Because the police department holds such authority, transparency with the public was crucial to building further trust in the community. As a result, Billings has expanded its use of Polco's software to regularly engage residents and continue to build that trust. Billings has conducted multiple community surveys with NRC since 2008, helping to drive high quality in public services, including safety and law enforcement.

According to The NPSS, residents highly regard the Billings Police Department. At least three-quarters of respondents said that the Billings Police Department does an excellent or good job acting in the best interest of the community, acting within the law, and being trustworthy. And most respondents also gave positive ratings for overall quality of services. All ratings for trust and service delivery were higher than the national average.

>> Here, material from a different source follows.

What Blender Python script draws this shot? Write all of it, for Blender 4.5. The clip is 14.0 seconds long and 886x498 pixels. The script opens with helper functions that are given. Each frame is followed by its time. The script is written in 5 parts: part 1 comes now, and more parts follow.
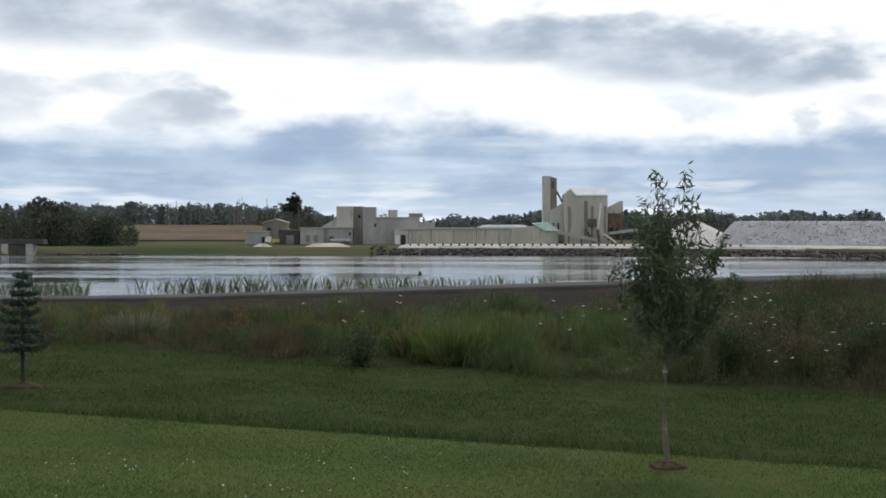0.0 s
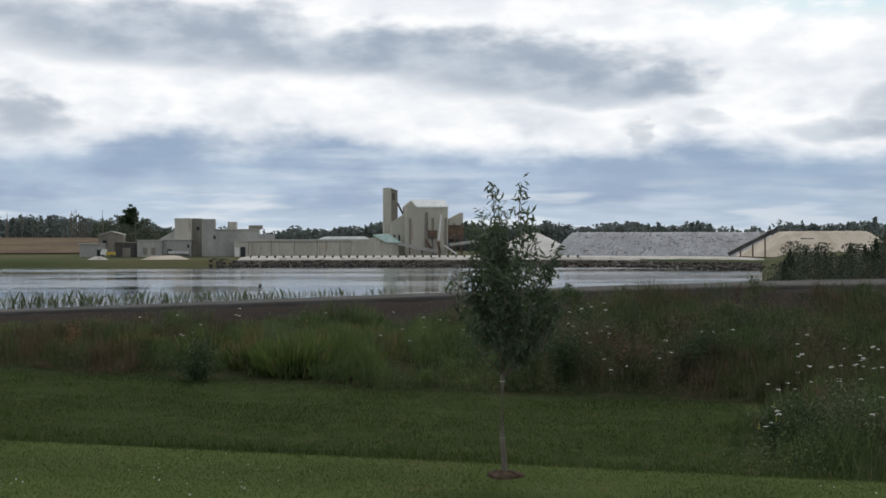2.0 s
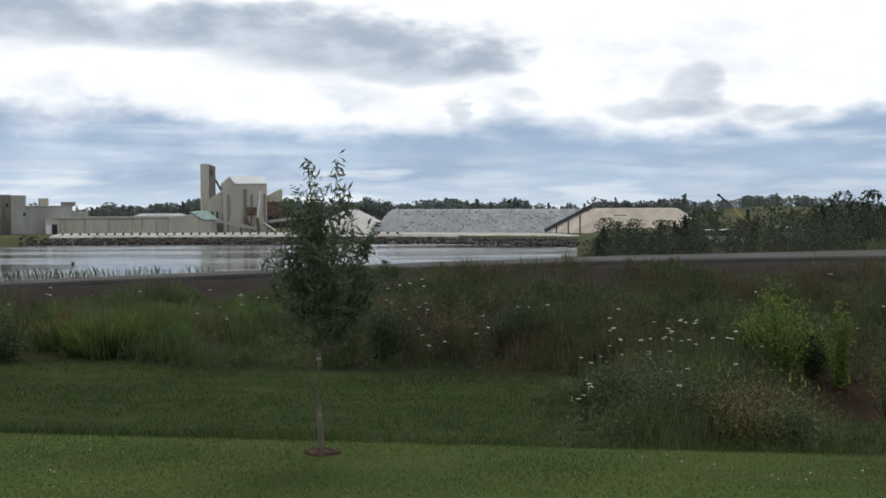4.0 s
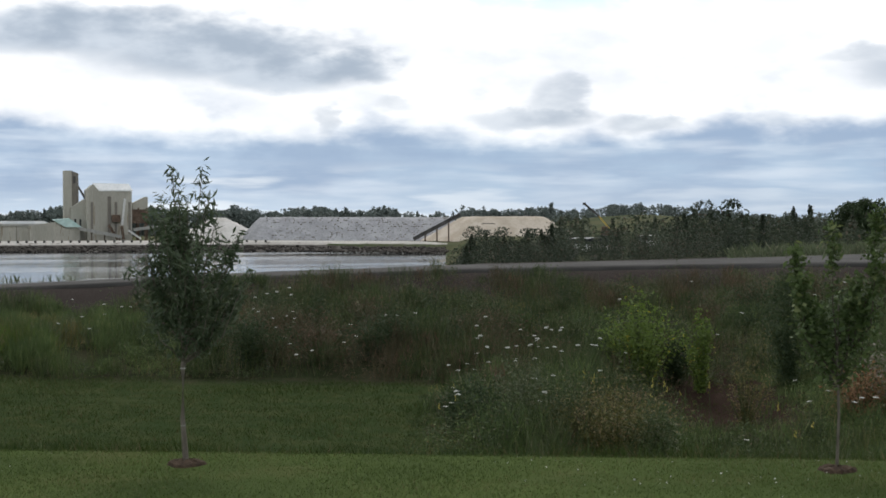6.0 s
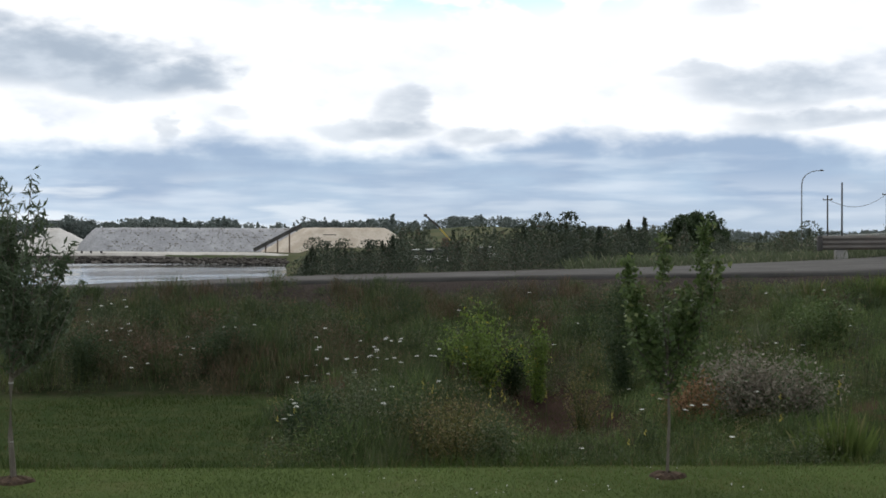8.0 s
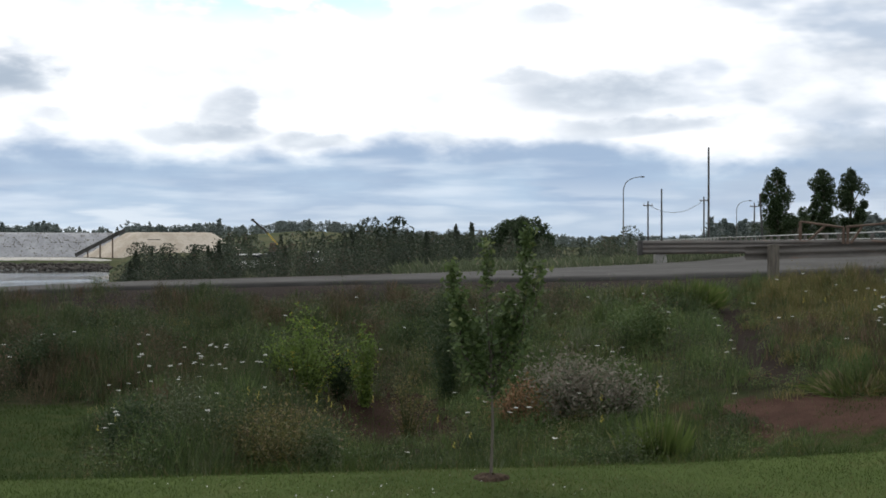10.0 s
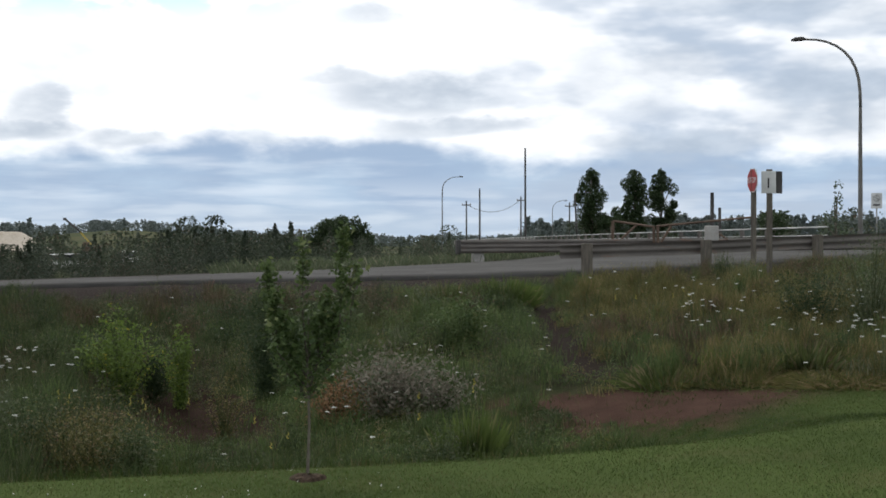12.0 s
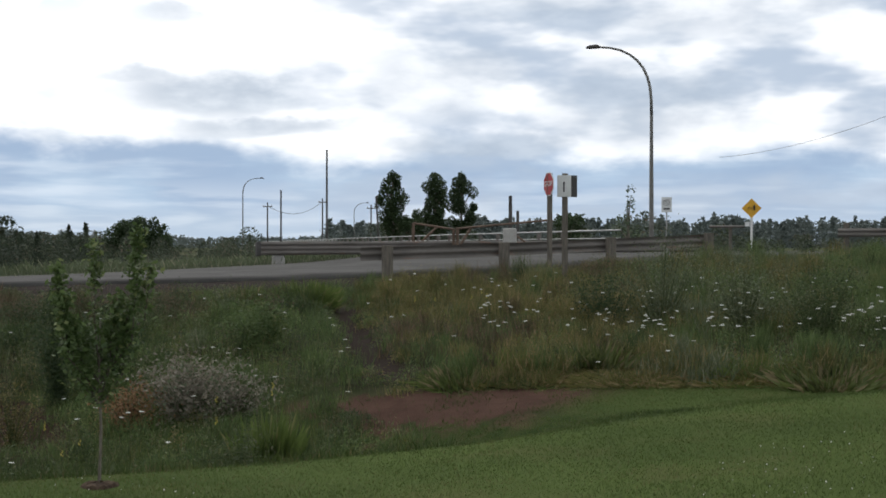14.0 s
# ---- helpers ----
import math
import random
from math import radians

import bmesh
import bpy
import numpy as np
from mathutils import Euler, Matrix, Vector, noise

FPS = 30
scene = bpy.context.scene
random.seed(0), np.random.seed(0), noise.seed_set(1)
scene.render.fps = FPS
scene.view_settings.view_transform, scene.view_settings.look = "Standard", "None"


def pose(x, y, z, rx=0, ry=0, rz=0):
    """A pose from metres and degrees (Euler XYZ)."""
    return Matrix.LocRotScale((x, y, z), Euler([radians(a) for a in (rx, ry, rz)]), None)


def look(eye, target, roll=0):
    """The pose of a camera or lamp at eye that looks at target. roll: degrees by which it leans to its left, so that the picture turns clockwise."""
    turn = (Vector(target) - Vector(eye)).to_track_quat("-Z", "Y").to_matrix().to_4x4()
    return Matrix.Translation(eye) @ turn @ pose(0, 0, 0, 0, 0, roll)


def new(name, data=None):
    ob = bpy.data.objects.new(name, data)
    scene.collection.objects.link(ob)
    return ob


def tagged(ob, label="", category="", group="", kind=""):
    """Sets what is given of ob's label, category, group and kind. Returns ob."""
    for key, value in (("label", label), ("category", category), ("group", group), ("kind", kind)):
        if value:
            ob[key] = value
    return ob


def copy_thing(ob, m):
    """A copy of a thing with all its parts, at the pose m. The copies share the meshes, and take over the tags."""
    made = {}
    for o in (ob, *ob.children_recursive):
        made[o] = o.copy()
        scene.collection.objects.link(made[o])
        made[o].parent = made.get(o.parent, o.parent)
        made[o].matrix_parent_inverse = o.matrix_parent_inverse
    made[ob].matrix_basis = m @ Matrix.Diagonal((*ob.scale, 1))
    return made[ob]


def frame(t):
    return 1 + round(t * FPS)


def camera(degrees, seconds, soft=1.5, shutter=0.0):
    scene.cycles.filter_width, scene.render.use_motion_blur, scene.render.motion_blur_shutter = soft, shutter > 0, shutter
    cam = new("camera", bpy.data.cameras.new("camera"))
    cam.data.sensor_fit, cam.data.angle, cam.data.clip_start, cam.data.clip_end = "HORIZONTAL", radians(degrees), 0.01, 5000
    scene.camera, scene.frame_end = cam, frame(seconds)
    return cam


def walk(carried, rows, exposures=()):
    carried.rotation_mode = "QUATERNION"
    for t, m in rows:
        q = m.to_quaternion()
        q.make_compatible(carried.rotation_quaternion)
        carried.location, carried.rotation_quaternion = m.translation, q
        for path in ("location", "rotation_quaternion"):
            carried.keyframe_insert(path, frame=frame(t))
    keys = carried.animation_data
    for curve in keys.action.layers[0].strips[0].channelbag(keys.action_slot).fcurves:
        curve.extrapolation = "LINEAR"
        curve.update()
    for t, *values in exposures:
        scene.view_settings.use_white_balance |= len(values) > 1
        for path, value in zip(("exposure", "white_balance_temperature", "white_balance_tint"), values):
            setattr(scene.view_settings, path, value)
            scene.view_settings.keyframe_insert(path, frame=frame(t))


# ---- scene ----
EYE = 1.7          # eye height over the lawn underfoot
ARM = 0.23         # the camera is held this far in front of the body, which turns
TURNS = [  # seconds, bearing, pitch, roll (degrees; bearing 0 is +y, growing to the right)
    (0.0, 0.00, -0.71, -0.03), (0.5, 1.31, -0.43, -0.09), (1.0, 2.86, -0.24, -0.28), (1.5, 4.67, -0.12, -0.01),
    (2.0, 6.57, -0.23, 0.15), (2.5, 8.55, -0.51, 0.09), (3.0, 10.57, -0.83, 0.04), (3.5, 12.49, -1.12, 0.20),
    (4.5, 15.30, -1.18, 0.12), (5.4, 17.70, -1.08, 0.10),
    (6.0, 19.43, -0.89, 0.14), (6.5, 21.00, -0.70, 0.02), (7.0, 22.63, -0.61, -0.06), (7.5, 24.28, -0.46, -0.04),
    (8.0, 25.99, -0.43, 0.00), (9.2, 30.15, -0.30, 0.00), (10.5, 34.92, -0.20, -0.09), (11.0, 36.71, -0.17, -0.26),
    (11.5, 38.54, -0.20, -0.12), (12.0, 40.53, -0.27, 0.08), (12.5, 42.46, -0.31, 0.09), (13.0, 44.47, -0.31, 0.11),
    (13.5, 46.60, -0.24, 0.04), (14.0, 48.72, -0.19, -0.02)]
cam = camera(35.5, 14.0, soft=1.7)
walk(cam, [(t, pose(ARM * math.sin(radians(b)), ARM * math.cos(radians(b)), EYE, 90 + p, r, -b)) for t, b, p, r in TURNS],
     exposures=[(0.0, -0.02), (0.6, -0.10), (1.5, -0.24), (2.5, -0.22), (3.5, -0.10), (6.0, -0.02), (10.5, 0.06), (14.0, 0.06)])

# ---------------------------------------------------------------- world and sun
SUN_BEARING, SUN_HEIGHT = 20.0, 48.0


class Nodes:
    """Short hand for building node trees."""

    def __init__(self, tree):
        self.tree = tree
        tree.nodes.clear()

    def add(self, kind, inputs=None):
        node = self.tree.nodes.new(kind)
        for name, v in (inputs or {}).items():
            self.plug(node.inputs[name], v)
        return node

    def plug(self, socket, value):
        if isinstance(value, bpy.types.NodeSocket):
            self.tree.links.new(value, socket)
        else:
            socket.default_value = value

    def math(self, op, a, b=0.0, c=0.0, clamp=False):
        node = self.add("ShaderNodeMath")
        node.operation, node.use_clamp = op, clamp
        for socket, v in zip(node.inputs, (a, b, c)):
            self.plug(socket, v)
        return node.outputs[0]

    def mix(self, fac, a, b):
        node = self.add("ShaderNodeMix")
        node.data_type = "RGBA"
        self.plug(node.inputs[0], fac), self.plug(node.inputs[6], a), self.plug(node.inputs[7], b)
        return node.outputs[2]

    def noise(self, vector, scale, detail=4.0, rough=0.55, distort=0.0):
        node = self.add("ShaderNodeTexNoise", inputs={"Scale": scale, "Detail": detail, "Roughness": rough, "Distortion": distort})
        if vector is not None:
            self.plug(node.inputs["Vector"], vector)
        return node.outputs["Fac"]

    def ramp(self, fac, stops):
        node = self.add("ShaderNodeValToRGB")
        el = node.color_ramp.elements
        while len(el) < len(stops):
            el.new(0.5)
        for e, (pos, col) in zip(el, stops):
            e.position = pos
            e.color = (*col, 1) if len(col) == 3 else col
        self.plug(node.inputs[0], fac)
        return node.outputs[0]

    def step(self, v, lo, hi, a=0.0, b=1.0):
        node = self.add("ShaderNodeMapRange")
        node.interpolation_type = "SMOOTHSTEP"
        for i, x in enumerate((v, lo, hi, a, b)):
            self.plug(node.inputs[i], x)
        return node.outputs[0]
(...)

“Billings’ scores on service delivery and trust are a strong indicator of the quality of police department performance in the community. This trust results from strong resident engagement, among other factors,” said Michelle Kobayashi, Polco’s Senior Vice President of Innovation.

“We believe these positive results come from our efforts to be as transparent as the law allows,” said Iffland. “Additionally it helps to have a long-term police chief who is very active in the community.”

Outcomes

  1. Based on survey results, Billings was able to allocate more resources toward areas of town that residents rated as feeling unsafe at night.
  2. Billings is able to better understand resident opinion on the quality of services, and identify levels of public trust.
  3. Survey results revealed demographic differences in trust and gaps in outreach. Knowing this helps the Police Department to improve messaging for certain groups.
  4. The data allowed the city to implement near-term changes to resident engagement. Future survey deployments are planned to measure the impact of the implemented initiatives.

Who Should Consider?

Law enforcement departments, as well as city and town management, that want to gauge community satisfaction and identify areas for improvement.